Oltre quarant’anni dopo, il Mondiale in Argentina del 1978 resta ancora oggi il più controverso torneo di sempre nell’immaginario calcistico collettivo. Un evento sportivo passato alla storia come i ‘Mondiali della vergogna’ in cui la vittoria sul campo dell’Albiceleste non fu che un pretesto, alimentato da una vasta operazione di propaganda, per coprire gli orrori della dittatura di Jorge Rafael Videla, che due anni prima con un colpo di stato aveva preso il controllo del Paese, aprendo una delle pagine più buie nella storia del Sud America.
Una guerra sucia («guerra sporca») che, tra torture, sparizioni e morti, cancellò tra la fine degli anni Settanta e l’inizio degli anni Ottanta un’intera generazione di argentini (30mila la stima delle persone sparite) mentre a pochi metri dall’Escuela de Mecánica de l'Armada si giocavano le partite di calcio.

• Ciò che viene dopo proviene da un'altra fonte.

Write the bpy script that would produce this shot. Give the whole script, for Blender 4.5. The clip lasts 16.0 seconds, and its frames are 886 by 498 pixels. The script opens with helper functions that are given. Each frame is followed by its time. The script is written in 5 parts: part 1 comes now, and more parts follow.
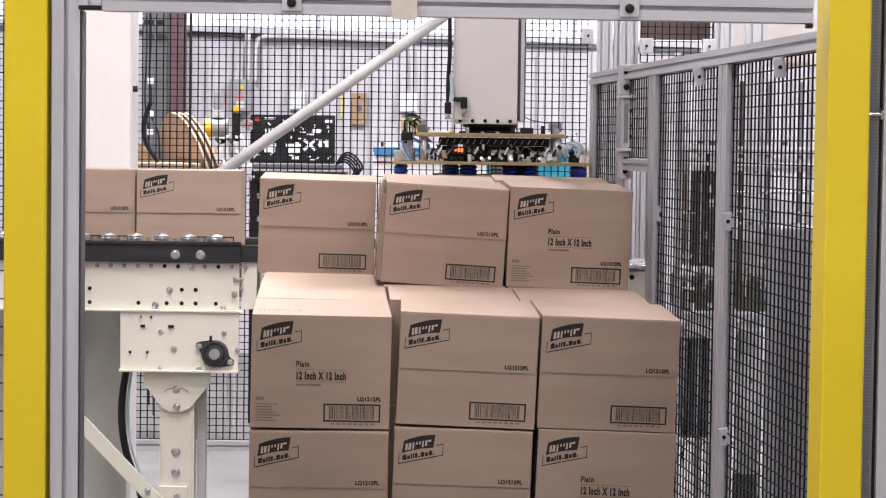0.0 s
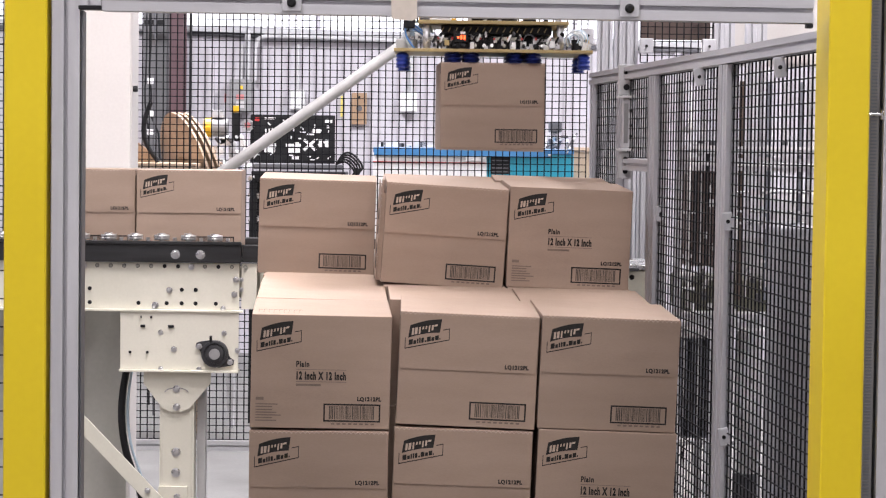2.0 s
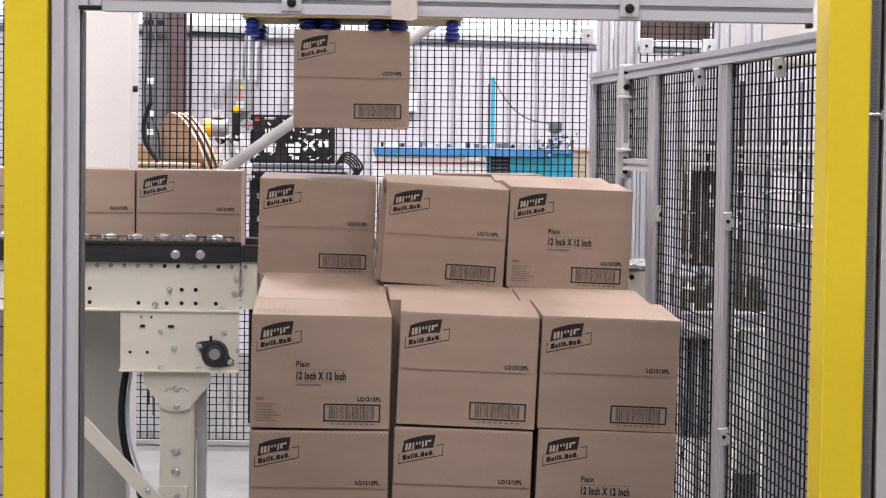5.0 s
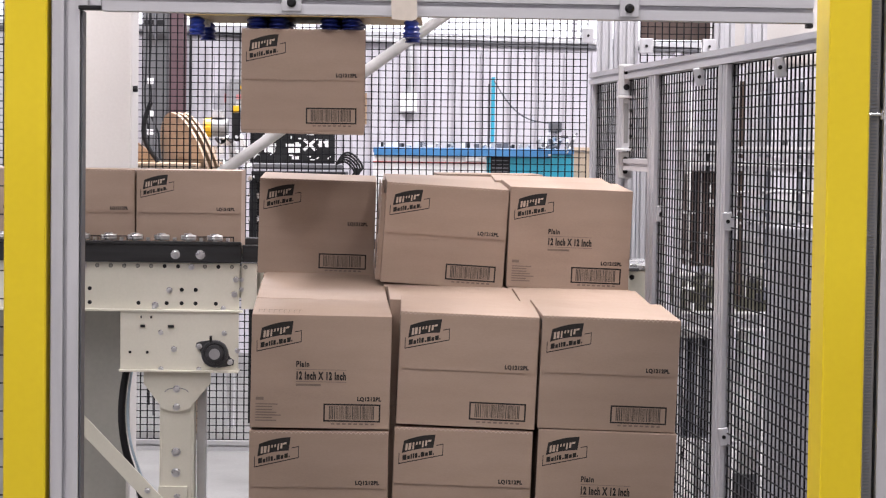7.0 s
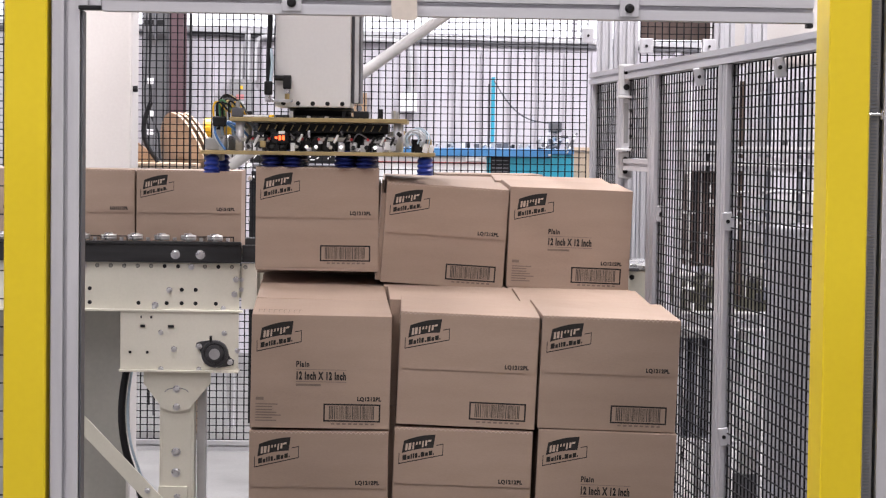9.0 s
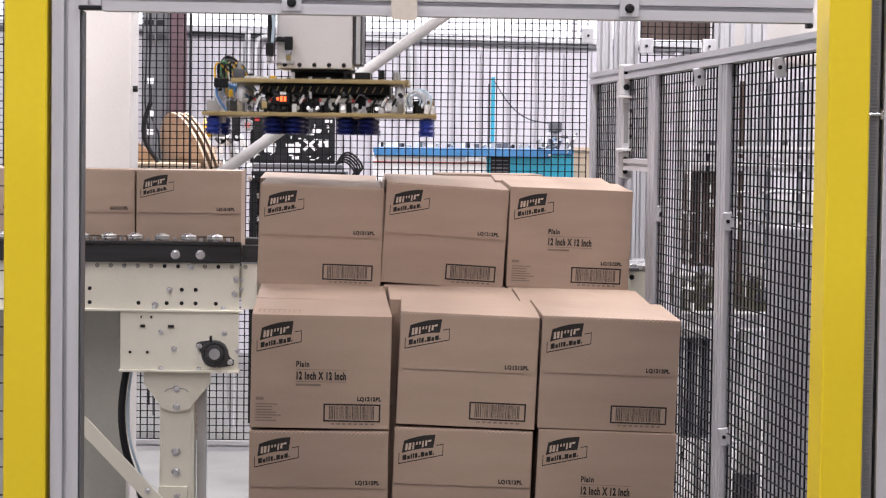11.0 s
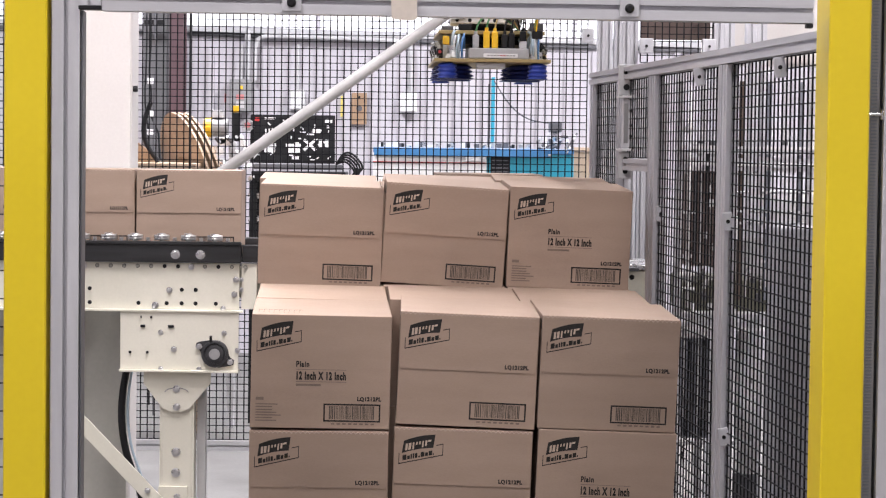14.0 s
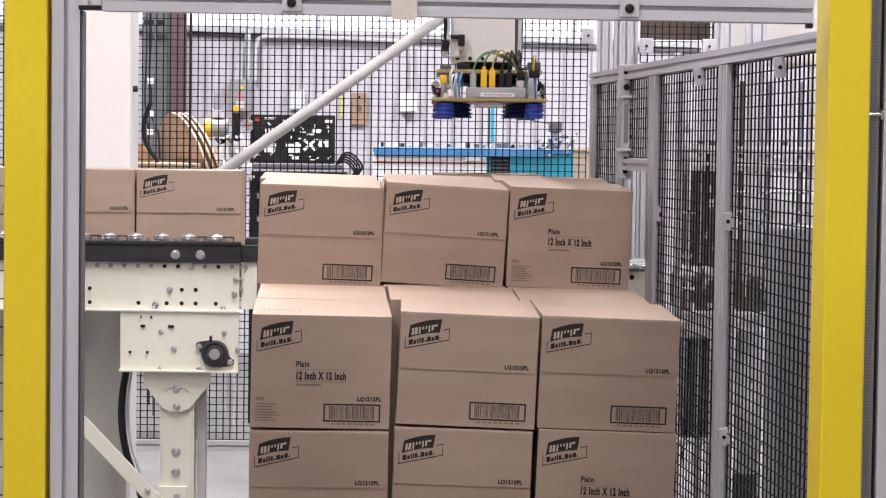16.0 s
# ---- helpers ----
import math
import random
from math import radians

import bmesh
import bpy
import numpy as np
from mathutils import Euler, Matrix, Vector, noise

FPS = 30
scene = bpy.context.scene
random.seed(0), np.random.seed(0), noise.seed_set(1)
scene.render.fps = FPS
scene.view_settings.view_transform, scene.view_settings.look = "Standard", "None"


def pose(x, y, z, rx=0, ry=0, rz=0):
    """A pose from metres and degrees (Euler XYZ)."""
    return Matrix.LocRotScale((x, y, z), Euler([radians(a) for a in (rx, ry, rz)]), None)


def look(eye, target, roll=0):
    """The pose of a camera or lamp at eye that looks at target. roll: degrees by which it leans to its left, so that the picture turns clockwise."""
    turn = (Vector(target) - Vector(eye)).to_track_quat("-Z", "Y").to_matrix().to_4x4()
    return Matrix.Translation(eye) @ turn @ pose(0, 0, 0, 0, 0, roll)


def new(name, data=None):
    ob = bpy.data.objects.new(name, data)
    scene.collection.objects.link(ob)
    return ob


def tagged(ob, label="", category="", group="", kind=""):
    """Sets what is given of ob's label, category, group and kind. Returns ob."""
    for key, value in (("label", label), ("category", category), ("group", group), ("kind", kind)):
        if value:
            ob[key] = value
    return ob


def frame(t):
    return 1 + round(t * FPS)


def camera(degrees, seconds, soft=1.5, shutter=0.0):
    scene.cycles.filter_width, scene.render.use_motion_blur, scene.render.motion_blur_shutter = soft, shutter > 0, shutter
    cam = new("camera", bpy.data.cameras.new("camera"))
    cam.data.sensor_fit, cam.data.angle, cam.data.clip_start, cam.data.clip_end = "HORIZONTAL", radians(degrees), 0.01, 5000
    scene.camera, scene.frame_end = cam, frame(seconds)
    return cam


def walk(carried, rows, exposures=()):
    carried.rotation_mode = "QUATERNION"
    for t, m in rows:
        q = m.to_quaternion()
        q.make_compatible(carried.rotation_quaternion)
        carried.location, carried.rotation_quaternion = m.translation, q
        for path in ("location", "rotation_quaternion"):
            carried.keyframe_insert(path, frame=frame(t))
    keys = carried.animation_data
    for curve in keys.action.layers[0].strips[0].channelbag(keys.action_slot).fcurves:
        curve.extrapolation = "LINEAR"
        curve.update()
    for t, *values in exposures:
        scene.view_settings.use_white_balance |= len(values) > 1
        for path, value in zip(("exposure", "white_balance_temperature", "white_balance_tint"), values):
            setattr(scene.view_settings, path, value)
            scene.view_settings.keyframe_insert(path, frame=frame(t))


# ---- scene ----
cam = camera(23.02, 16.0, soft=1.2, shutter=0.5)
EYE = (0.0, 0.0, 1.588)
VIEW = look(EYE, (0.0, 10.0, 1.588 - 0.4779), 0.75)
walk(cam, [(0.0, VIEW), (16.0, VIEW)], exposures=[(0.0, 0.0, 6480, 14), (16.0, 0.0, 6480, 14)])

# ---- world and light ----
world = bpy.data.worlds.new("hall_world")
scene.world = world
world.use_nodes = True
world.node_tree.nodes["Background"].inputs[0].default_value = (0.75, 0.8, 0.9, 1)
world.node_tree.nodes["Background"].inputs[1].default_value = 0.25


def hall_lamp(x, y, power, colour, sx=0.5, sy=2.2):
    data = bpy.data.lights.new("hall_lamp", "AREA")
    data.shape, data.size, data.size_y, data.energy = "RECTANGLE", sx, sy, power
    data.color = colour
    lamp = new("hall_lamp", data)
    lamp.matrix_world = pose(x, y, 4.9)
    return lamp


WARM, COOL = (1.0, 0.965, 0.96), (0.965, 0.96, 1.0)
# Out-of-view ceiling lamps, added and tuned to brighten each area.
LAMPS = [(-1.6, 2.0, 100, WARM), (1.6, 2.0, 78, WARM), (-0.1, 5.4, 235, WARM), (-2.0, 4.4, 65, WARM), (2.4, 7.7, 225, WARM), (-1.8, 11.6, 430, COOL), (2.0, 12.0, 420, COOL), (0.1, -2.0, 140, WARM)]
for lx, ly, lp, lc in LAMPS:
    hall_lamp(lx, ly, lp, lc)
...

Eventi di cui i giocatori, durante la manifestazione, si dichiararono all’oscuro. Tra questi anche Leopoldo Jacinto Luque, che a 42 anni di distanza, in un’intervista a Clarín ha rivelato per la prima volta dei retroscena inquietanti: “Mi fa rabbia quando dicono che diventammo campioni grazie alla dittatura. Dicevano che andavamo in giro coi militari, invece mi hanno sequestrato, derubato e per miracolo non mi hanno anche ucciso. Ti dico: quando iniziai a camminare verso la radura nella mia testa aspettavo solo il suono dello sparo, il ‘Puum’ che mi avrebbe ucciso”.
L’ex attaccante del River Plate ha raccontato poi l’episodio nel dettaglio: “Mi rincorse un uomo, aveva in una mano il distintivo della Polizia e nell’altra una pistola. Mi si avvicinò e mi chiese i documenti, io li avevo nel portaoggetti. Mi disse: ‘Stai tranquillo perché altrimenti ti stacco la testa con un proiettile’. E ancora: ‘Non alzare la testa, perché te la faccio volare’. Fino a che mi chiese di scendere dall’auto, fu un in quel momento che vidi la macchina che li accompagnava. Scappai tra le erbacce e strinsi i denti, aspettavo solo il proiettile”. Che per fortuna non arrivò: “Sentii andar via un’automobile, era la mia. Mi fermai e respirai”. Luque perse soltanto l’auto, del denaro e alcuni preziosi. Due mesi dopo scoprirono che a derubarlo era stato proprio un militare: “Per paura non dissi nulla”. Preferì il silenzio, fino ad oggi.